Locast lights up Pittsburgh

The free broadcast television streaming service Locast has added a 35th market and a new second-person plural pronoun, “yinz.”

The Washington-based non-profit announced Friday morning that it had expanded to the Pittsburgh market, home of one of America’s oldest broadcast stations as well as that regional shorthand for “you ones.”

The service’s press release says Locast’s service for area residents (the Pittsburgh market covers Morgantown, W. Va.) delivers 40-plus stations, including NBC affiliate WPXI, WTAE (ABC), KDKA (CBS, which went on the air in 1949), and WPGH (Fox), as well as PBS, CW and other local stations.

This expansion, following the additions of the Raleigh-Durham market and Columbus in June, brings Locast’s reach to 54% of the U.S. population.

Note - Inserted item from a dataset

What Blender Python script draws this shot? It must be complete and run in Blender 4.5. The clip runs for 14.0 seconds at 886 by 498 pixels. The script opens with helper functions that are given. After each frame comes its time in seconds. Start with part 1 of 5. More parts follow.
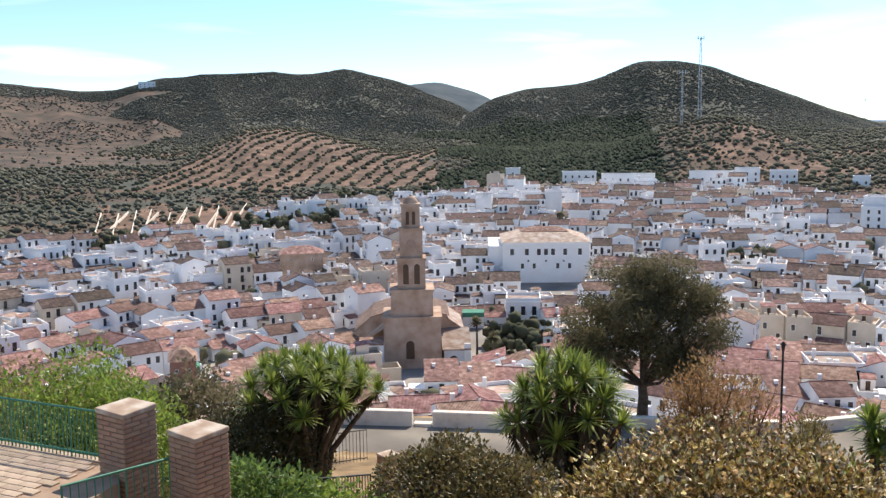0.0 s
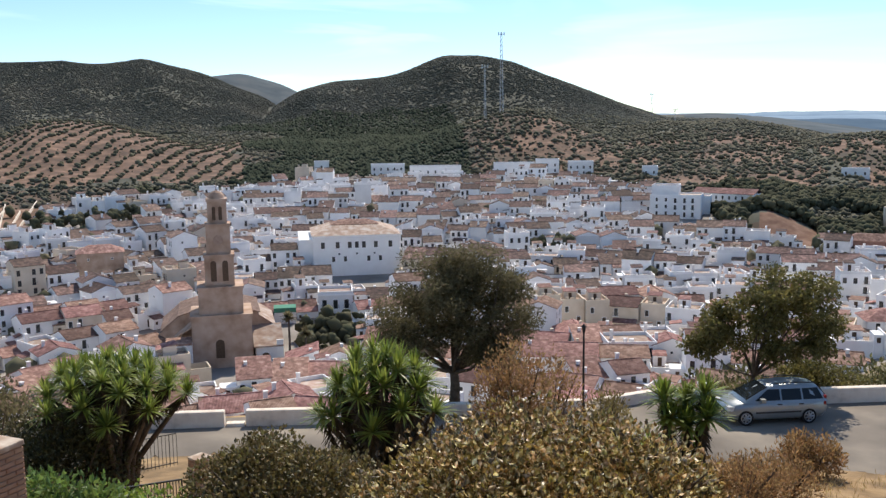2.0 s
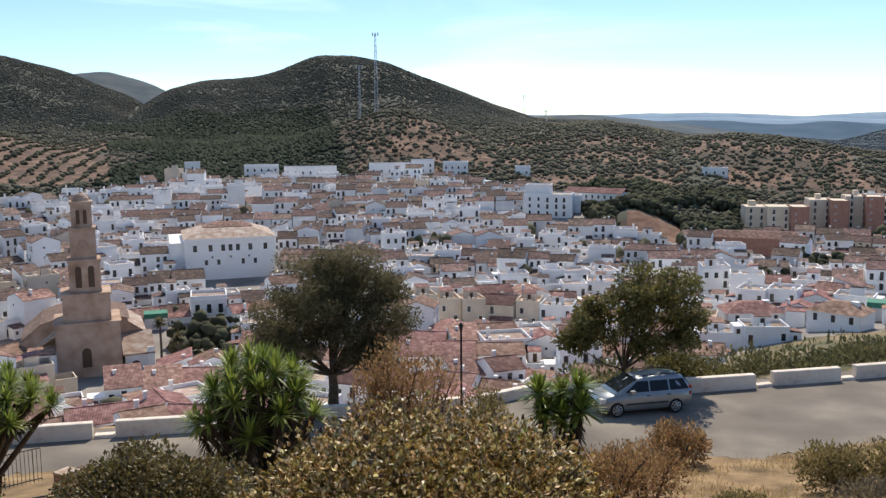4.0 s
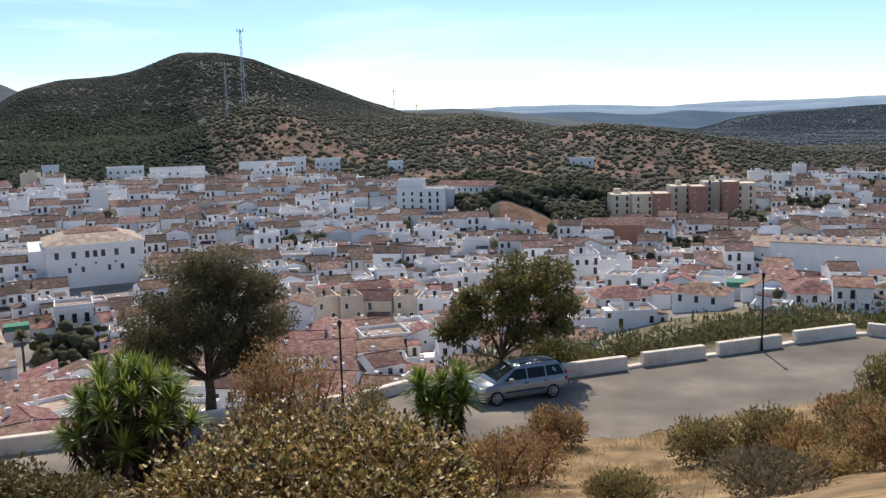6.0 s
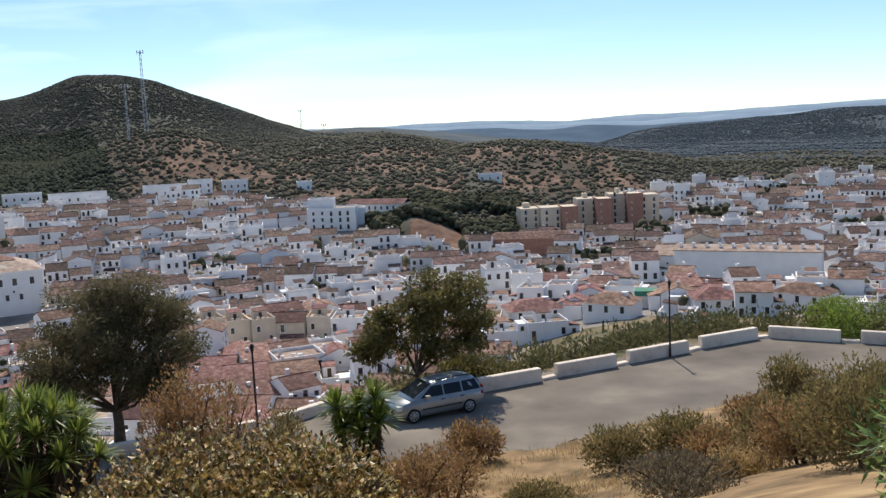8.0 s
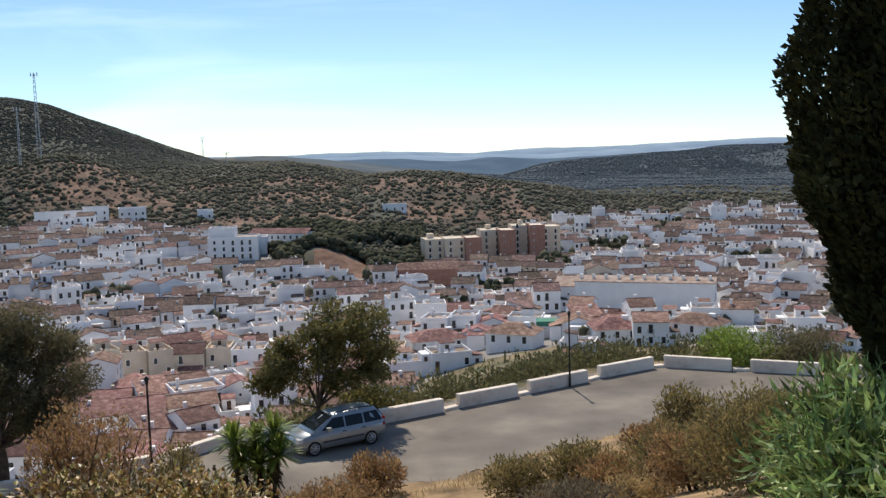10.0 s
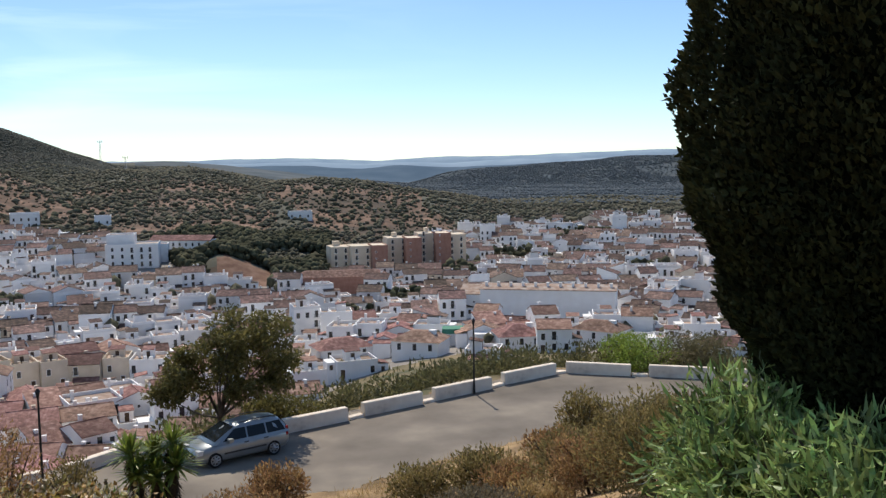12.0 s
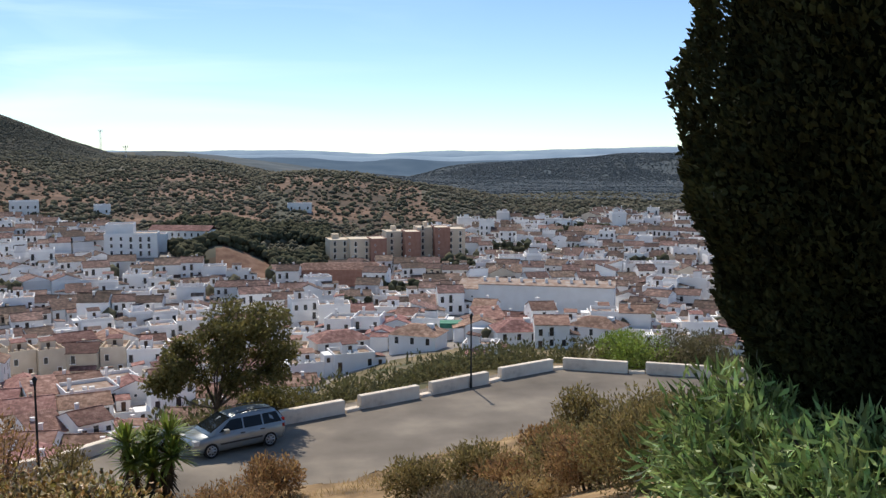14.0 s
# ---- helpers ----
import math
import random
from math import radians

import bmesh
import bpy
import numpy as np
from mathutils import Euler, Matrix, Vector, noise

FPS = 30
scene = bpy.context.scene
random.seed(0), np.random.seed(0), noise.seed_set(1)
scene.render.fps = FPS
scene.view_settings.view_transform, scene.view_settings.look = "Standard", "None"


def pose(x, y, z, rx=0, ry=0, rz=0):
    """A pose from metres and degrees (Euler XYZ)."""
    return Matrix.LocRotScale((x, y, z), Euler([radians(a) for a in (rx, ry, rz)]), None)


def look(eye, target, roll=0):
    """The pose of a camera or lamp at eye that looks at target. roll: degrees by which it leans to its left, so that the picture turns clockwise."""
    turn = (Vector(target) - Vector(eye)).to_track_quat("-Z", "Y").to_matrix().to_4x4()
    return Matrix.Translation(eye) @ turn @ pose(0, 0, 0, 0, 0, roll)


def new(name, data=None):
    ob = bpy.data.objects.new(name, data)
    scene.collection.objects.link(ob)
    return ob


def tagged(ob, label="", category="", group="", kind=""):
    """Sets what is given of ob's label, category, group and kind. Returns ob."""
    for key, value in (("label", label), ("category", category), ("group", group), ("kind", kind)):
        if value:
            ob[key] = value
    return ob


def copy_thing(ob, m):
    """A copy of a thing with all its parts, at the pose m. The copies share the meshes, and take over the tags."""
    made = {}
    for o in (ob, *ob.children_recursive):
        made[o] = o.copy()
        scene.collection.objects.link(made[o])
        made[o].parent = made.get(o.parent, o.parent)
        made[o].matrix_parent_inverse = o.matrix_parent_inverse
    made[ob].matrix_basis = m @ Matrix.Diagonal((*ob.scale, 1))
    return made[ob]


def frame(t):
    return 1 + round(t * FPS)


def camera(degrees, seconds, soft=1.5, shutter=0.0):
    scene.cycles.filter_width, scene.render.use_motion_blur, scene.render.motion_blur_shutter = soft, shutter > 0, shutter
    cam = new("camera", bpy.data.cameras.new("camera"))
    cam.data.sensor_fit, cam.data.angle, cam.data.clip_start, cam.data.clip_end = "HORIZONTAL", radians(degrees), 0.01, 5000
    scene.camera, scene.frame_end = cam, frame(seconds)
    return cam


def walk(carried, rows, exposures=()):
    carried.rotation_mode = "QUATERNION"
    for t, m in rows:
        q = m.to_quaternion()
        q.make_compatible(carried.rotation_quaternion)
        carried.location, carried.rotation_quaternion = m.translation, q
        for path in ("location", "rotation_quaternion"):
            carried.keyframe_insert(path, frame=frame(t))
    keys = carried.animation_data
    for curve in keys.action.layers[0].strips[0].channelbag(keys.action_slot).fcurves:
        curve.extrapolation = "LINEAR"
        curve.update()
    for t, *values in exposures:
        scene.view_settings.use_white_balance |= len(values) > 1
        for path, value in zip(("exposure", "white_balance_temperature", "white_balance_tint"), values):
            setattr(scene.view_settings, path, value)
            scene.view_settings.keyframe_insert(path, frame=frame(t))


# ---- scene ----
EYE = 12.5  # camera height above the road on the hillside

cam = camera(50.63, 14.0, soft=1.4)


def hold(yaw, pitch, roll, side=0.01):
    """A pose on the viewpoint: heading clockwise from +y, tilt, lean, and a short sidestep in metres."""
    return pose(side * math.cos(radians(yaw)), -side * math.sin(radians(yaw)), EYE, 90 + pitch, 0, -yaw) @ pose(0, 0, 0, 0, 0, roll)


walk(cam, [(t, hold(yaw, pitch, roll, *side)) for t, yaw, pitch, roll, *side in (
    (0, -29.23, -7.43, -0.82), (0.5, -25.62, -7.95, -1.16), (1, -22.61, -7.81, -0.88), (1.5, -19.99, -8.07, -0.77),
    (2, -17.60, -8.02, -0.73), (2.5, -15.80, -7.88, -0.76), (3, -13.83, -8.00, -0.80), (3.2, -12.94, -8.06, -0.66),
    (5.3, -5.40, -8.15, -0.60), (5.5, -4.50, -8.32, -0.60), (6, -2.34, -8.47, -1.55), (6.5, -0.19, -9.35, -1.04),
    (7, -1.79, -8.98, -2.39), (7.5, 0.25, -8.29, -3.47), (8, 3.13, -7.59, -2.63), (8.5, 4.42, -6.49, -2.09),
    (9, 7.25, -5.99, -1.17, 0.02), (9.2, 7.40, -6.00, -1.30, 0.03), (11.5, 13.98, -5.64, -1.46, 0.14), (12, 14.84, -5.60, -0.92, 0.14),
    (12.5, 15.29, -5.74, -0.17, 0.14), (13, 14.60, -5.74, -0.25, 0.14), (13.5, 14.99, -5.77, -0.26, 0.14), (14, 14.90, -5.95, -0.02, 0.14))],
     ((0, 0.42), (1.5, 0.2), (3, 0.06), (6, -0.06), (9, -0.13), (14, -0.16)))

# ---- light: a high sun beyond the valley, thin high cloud ----
SUN_EL, SUN_AZ = 49.0, -2.0
world = bpy.data.worlds.new("sky")
scene.world = world
world.use_nodes = True
wn, wl = world.node_tree.nodes, world.node_tree.links
sky = wn.new("ShaderNodeTexSky")
sky.sky_type = "NISHITA"
sky.sun_disc = False
sky.sun_elevation, sky.sun_rotation = radians(SUN_EL), radians(SUN_AZ)
sky.altitude, sky.air_density, sky.dust_density, sky.ozone_density = 900, 0.85, 0.22, 3.5
wtc, wmap, wnoise, wramp, wmix = (wn.new("ShaderNodeTexCoord"), wn.new("ShaderNodeMapping"), wn.new("ShaderNodeTexNoise"),
                                  wn.new("ShaderNodeValToRGB"), wn.new("ShaderNodeMixRGB"))
wmap.inputs["Rotation"].default_value = (0.0, radians(14), 0.3)
wmap.inputs["Scale"].default_value = (1.6, 1.2, 13.0)
wnoise.inputs["Scale"].default_value, wnoise.inputs["Detail"].default_value = 1.6, 5
wnoise.inputs["Distortion"].default_value = 0.6
wramp.color_ramp.elements[0].position, wramp.color_ramp.elements[1].position = 0.5, 0.8
wmix.inputs[2].default_value = (9.2, 11, 11.3, 1)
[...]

At the Columbus launch, Locast said it had hit “more than 2.8 million registered users nationwide.”

Locast does not pay retransmission fees to broadcasters, relying on a clause in the Copyright Act of 1976 that exempts non-profits providing secondary transmissions “without any purpose of direct or indirect commercial advantage, and without charge to the recipients of the secondary transmission other than assessments necessary to defray the actual and reasonable costs of maintaining and operating the secondary transmission service.”

Locast is free to watch but requests a $5 monthly donation to cover those costs. Viewers who don’t ante up get interrupted after 15 minutes of viewing with an ad encouraging donations — “If you’re sick of being ripped off by services that cost too much, please do your part to keep Locast alive” — that then kicks them back to the program guide.

It also offers free service to up to 25,000 qualifying students, first responders and low-income households nationwide through its Locast Cares program.

“We haven’t disclosed the number of donors,” Locast spokesman Marc Lumpkin wrote in an email Friday. “However, we have stated that the majority of our users do not donate.”

He declined to offer an updated figure for total users, saying Locast stopped releasing new numbers after the Columbus launch.

Other broadcasters dislike Locast

Broadcasters have been unamused by Locast since it launched in January 2018 as a project of Sports Fans Coalition NY, a group founded to advocate for local viewers who find themselves cut off from local teams’ games by retransmission fights and other local blackouts.

In 2019, ABC, CBS, Fox and NBC sued Locast in United States District Court for the Southern District of New York for copyright infringement. Their complaint says “Locast is nothing like the local booster services contemplated by Congress in creating this narrow exemption” and alleges that “Locast’s founding, funding, and operations reveal its decidedly commercial purposes.”

AT&T kicked in a $500,000 donation to Sports Fans Coalition NY in June of 2019, which the Dallas firm said was meant to support the group’s work to “make free broadcast content available to consumers and offer them more choice.”

The broadcasters’ lawsuit remains in progress. Zamir Ahmed, communications vice president at the National Association of Broadcasters, did not expand on the group’s initial endorsement of that lawsuit in which NAB said it “wholeheartedly backs” the challenge against Locast, which it described as a firm “thinly disguised as a not-for-profit entity that mirrors failed predecessors Aereo and FilmOn in its bid to legitimize the theft of local TV broadcast signals.”

Locast, meanwhile, recently added support for viewer profiles and favorite channels. It offers service via web browsers, iOS, Android, Roku, Fire TV, TiVo, Apple TV, among other platforms, all of which check a viewer’s location via various methods to limit viewership to local users.